[START OF SOURCE MATERIAL]
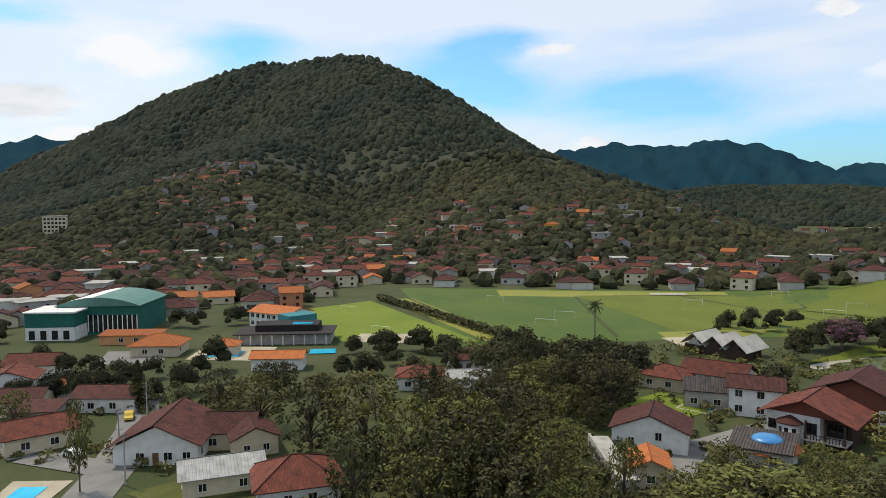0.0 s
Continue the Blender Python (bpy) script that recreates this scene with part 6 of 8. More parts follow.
def garage_villa():
    e = empty("garage_villa", -20.8, 39.8, 8.6, 17, "long house with a brown tiled roof and an open garage", "house")
    Geo().box(-6.2, 0, -1.2, 2.0, 8, 2.5).box(2.0, 5.0, -1.2, 6.6, 8, 2.5).box(6.3, 0, -1.2, 6.6, 5.0, 2.5).ob("wall", M["cream"], e)
    # near-black floor carries the shade inside the garage
    Geo().box(2.0, 0.4, -0.15, 6.3, 5.0, -0.02).ob("garage_floor", M["dark"], e)
    o = roof_geo(12.8, 8, 2.5, "gable_x", 2.4, 0.8).ob("roof", M["roof_brown"], e)
    o.matrix_local = pose(0.2, 0, 0)
    o = roof_geo(8, 8, 3.0, "hip", 2.4, 0.6).ob("rear_roof", M["roof_brown"], e)
    o.matrix_local = pose(-0.5, 6.5, 0)
    for a in (-4.6, -2.0, 0.6):
        window_part(e, a, -0.01, 0.8, 1.3, 1.2, 0, M["dark_wood"])
    Geo().box(-1.3, 1.0, 2.8, -0.1, 2.2, 4.3, 0.03).ob("chimney", M["white"], e)
    Geo().box(-7.6, 1.6, 2.2, -6.3, 4.0, 2.35).ob("skylight", M["white"], e)
    dish(*at(e, -6.9, 0.6), 9.8, 0.75, 55, 30, "small mesh satellite dish by the roof", "mesh", h=1.6)
    dish(*at(e, 0.1, 3.4), 12.8, 0.38, 70, 10, "small white satellite dish on the roof", h=0.6)
    c = empty("car", *at(e, 4.3, 2.2), 8.6, 17, "white car parked in the open garage", "car")
    g = Geo().box(-0.8, -1.9, 0.3, 0.8, 1.9, 0.95, 0.12).box(-0.68, -0.9, 0.9, 0.68, 1.5, 1.5, 0.2)
    g.ob("body", M["white"], c)
    Geo().box(-0.6, -0.98, 0.98, 0.6, -0.86, 1.4).ob("windscreen", M["pane"], c)
    for a in (-0.72, 0.72):
        for b in (-1.2, 1.25):
            w_ = Geo().lathe([(0.31, -0.1), (0.31, 0.1)], n=14).ob("wheel", M["dark"], c)
            w_.matrix_local = pose(a, b, 0.31, 0, 90, 0)
        Geo().box(a * 0.8 - 0.14, -1.93, 0.62, a * 0.8 + 0.14, -1.86, 0.76).ob("headlight", M["dish"], c)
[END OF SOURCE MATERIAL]
YOUR GOAL: Restate the whole listing above exactly, except for its images.

WRITTEN RESPONSE:
0.0 s
Continue the Blender Python (bpy) script that recreates this scene with part 6 of 8. More parts follow.
def garage_villa():
    e = empty("garage_villa", -20.8, 39.8, 8.6, 17, "long house with a brown tiled roof and an open garage", "house")
    Geo().box(-6.2, 0, -1.2, 2.0, 8, 2.5).box(2.0, 5.0, -1.2, 6.6, 8, 2.5).box(6.3, 0, -1.2, 6.6, 5.0, 2.5).ob("wall", M["cream"], e)
    # near-black floor carries the shade inside the garage
    Geo().box(2.0, 0.4, -0.15, 6.3, 5.0, -0.02).ob("garage_floor", M["dark"], e)
    o = roof_geo(12.8, 8, 2.5, "gable_x", 2.4, 0.8).ob("roof", M["roof_brown"], e)
    o.matrix_local = pose(0.2, 0, 0)
    o = roof_geo(8, 8, 3.0, "hip", 2.4, 0.6).ob("rear_roof", M["roof_brown"], e)
    o.matrix_local = pose(-0.5, 6.5, 0)
    for a in (-4.6, -2.0, 0.6):
        window_part(e, a, -0.01, 0.8, 1.3, 1.2, 0, M["dark_wood"])
    Geo().box(-1.3, 1.0, 2.8, -0.1, 2.2, 4.3, 0.03).ob("chimney", M["white"], e)
    Geo().box(-7.6, 1.6, 2.2, -6.3, 4.0, 2.35).ob("skylight", M["white"], e)
    dish(*at(e, -6.9, 0.6), 9.8, 0.75, 55, 30, "small mesh satellite dish by the roof", "mesh", h=1.6)
    dish(*at(e, 0.1, 3.4), 12.8, 0.38, 70, 10, "small white satellite dish on the roof", h=0.6)
    c = empty("car", *at(e, 4.3, 2.2), 8.6, 17, "white car parked in the open garage", "car")
    g = Geo().box(-0.8, -1.9, 0.3, 0.8, 1.9, 0.95, 0.12).box(-0.68, -0.9, 0.9, 0.68, 1.5, 1.5, 0.2)
    g.ob("body", M["white"], c)
    Geo().box(-0.6, -0.98, 0.98, 0.6, -0.86, 1.4).ob("windscreen", M["pane"], c)
    for a in (-0.72, 0.72):
        for b in (-1.2, 1.25):
            w_ = Geo().lathe([(0.31, -0.1), (0.31, 0.1)], n=14).ob("wheel", M["dark"], c)
            w_.matrix_local = pose(a, b, 0.31, 0, 90, 0)
        Geo().box(a * 0.8 - 0.14, -1.93, 0.62, a * 0.8 + 0.14, -1.86, 0.76).ob("headlight", M["dish"], c)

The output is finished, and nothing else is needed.